> Data excerpt
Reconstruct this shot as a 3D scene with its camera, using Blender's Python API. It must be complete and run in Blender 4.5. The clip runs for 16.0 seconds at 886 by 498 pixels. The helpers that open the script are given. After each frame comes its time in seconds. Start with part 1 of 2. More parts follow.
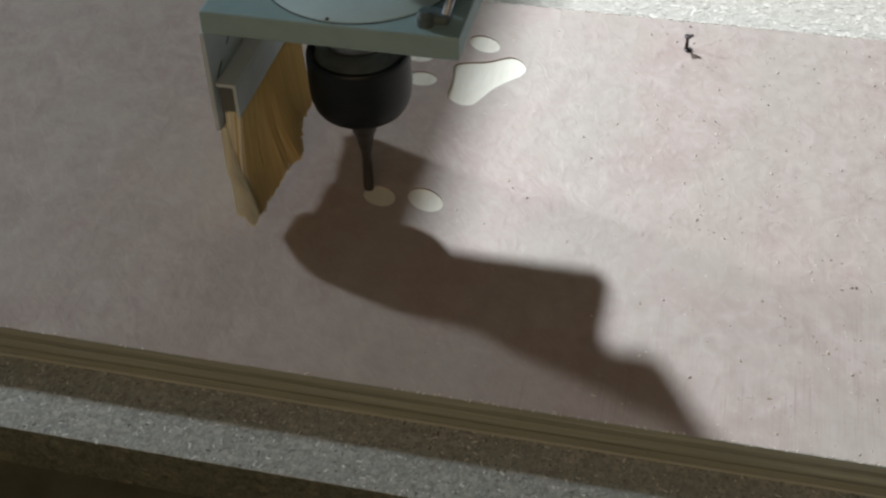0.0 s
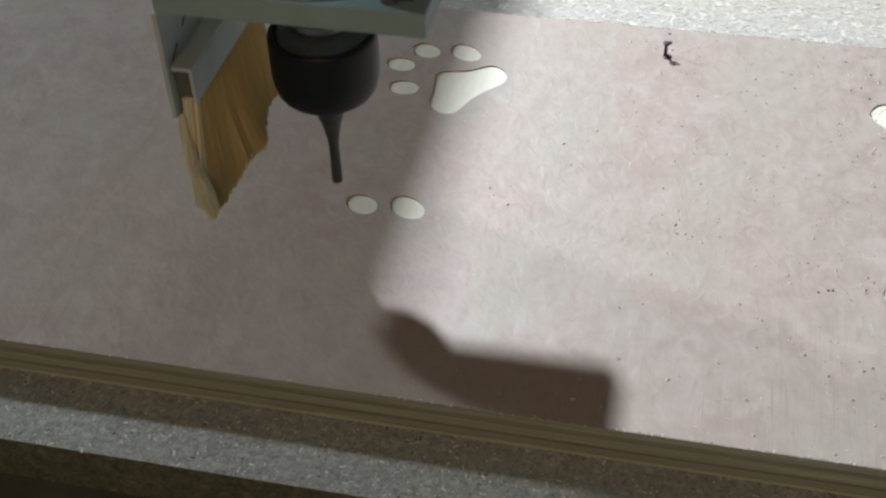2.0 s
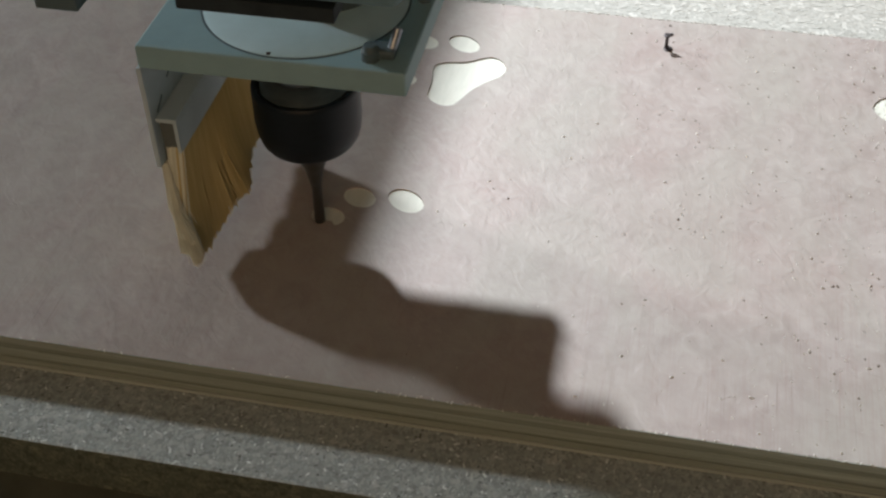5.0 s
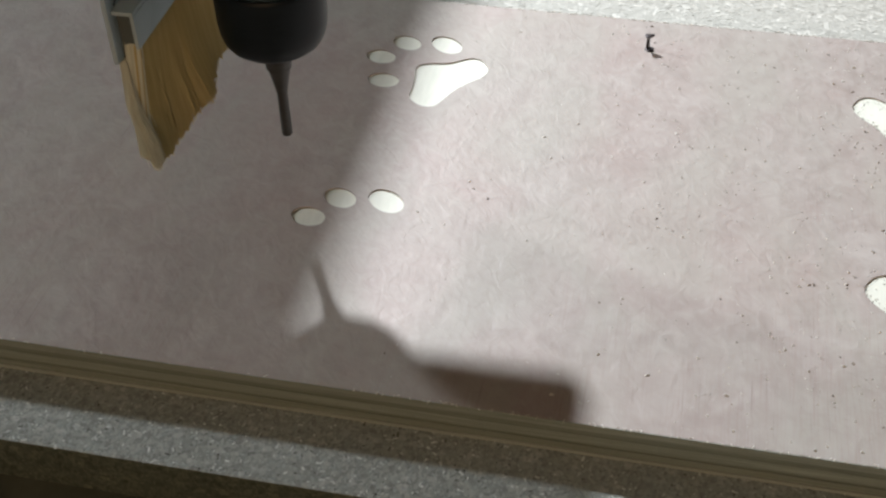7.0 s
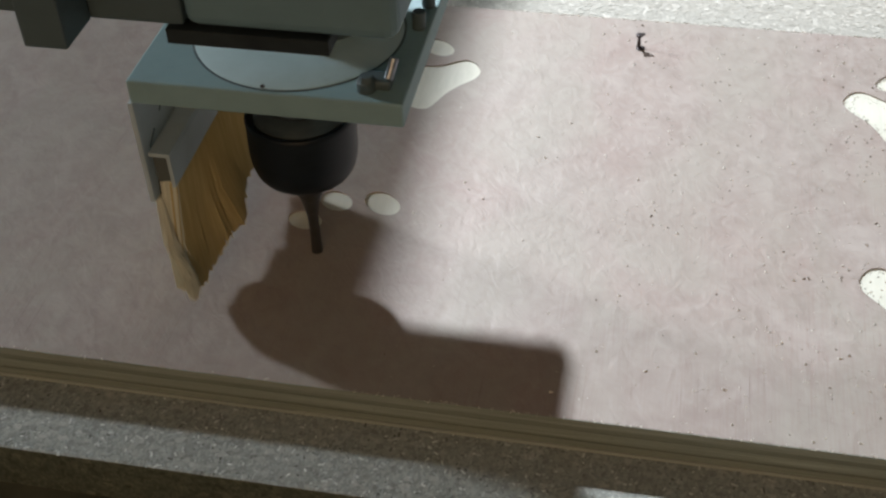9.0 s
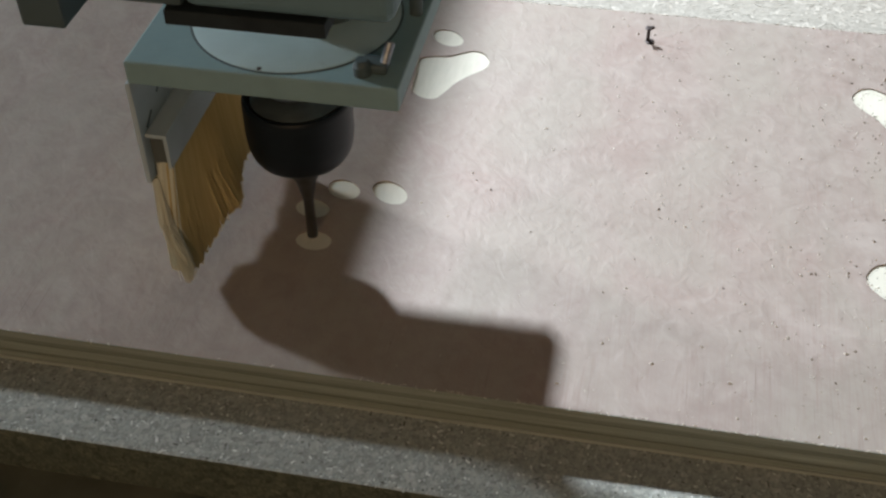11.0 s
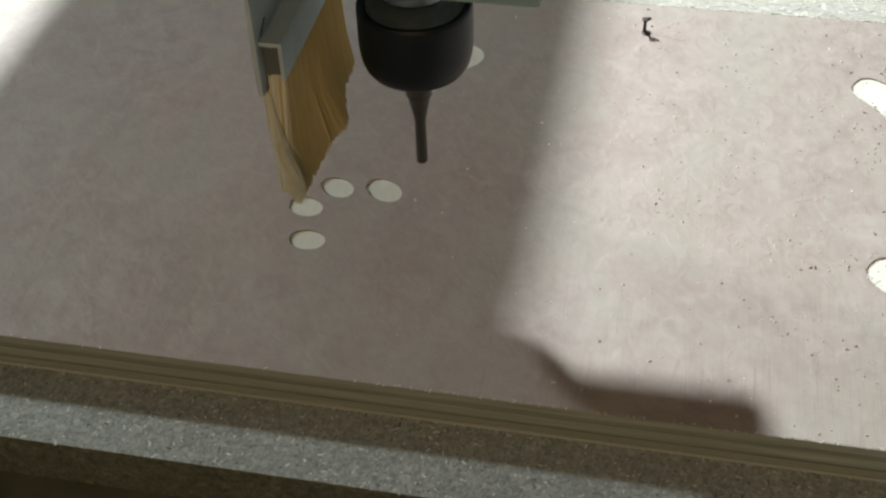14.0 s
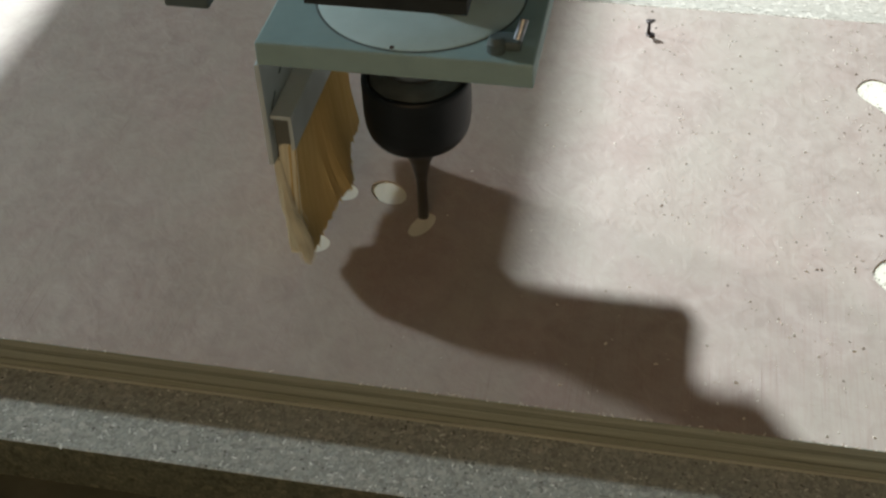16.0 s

> Work to be completed
Reproduce each line word for word and drop the pictures.

> Written reply
Reconstruct this shot as a 3D scene with its camera, using Blender's Python API. It must be complete and run in Blender 4.5. The clip runs for 16.0 seconds at 886 by 498 pixels. The helpers that open the script are given. After each frame comes its time in seconds. Start with part 1 of 2. More parts follow.
0.0 s
2.0 s
5.0 s
7.0 s
9.0 s
11.0 s
14.0 s
16.0 s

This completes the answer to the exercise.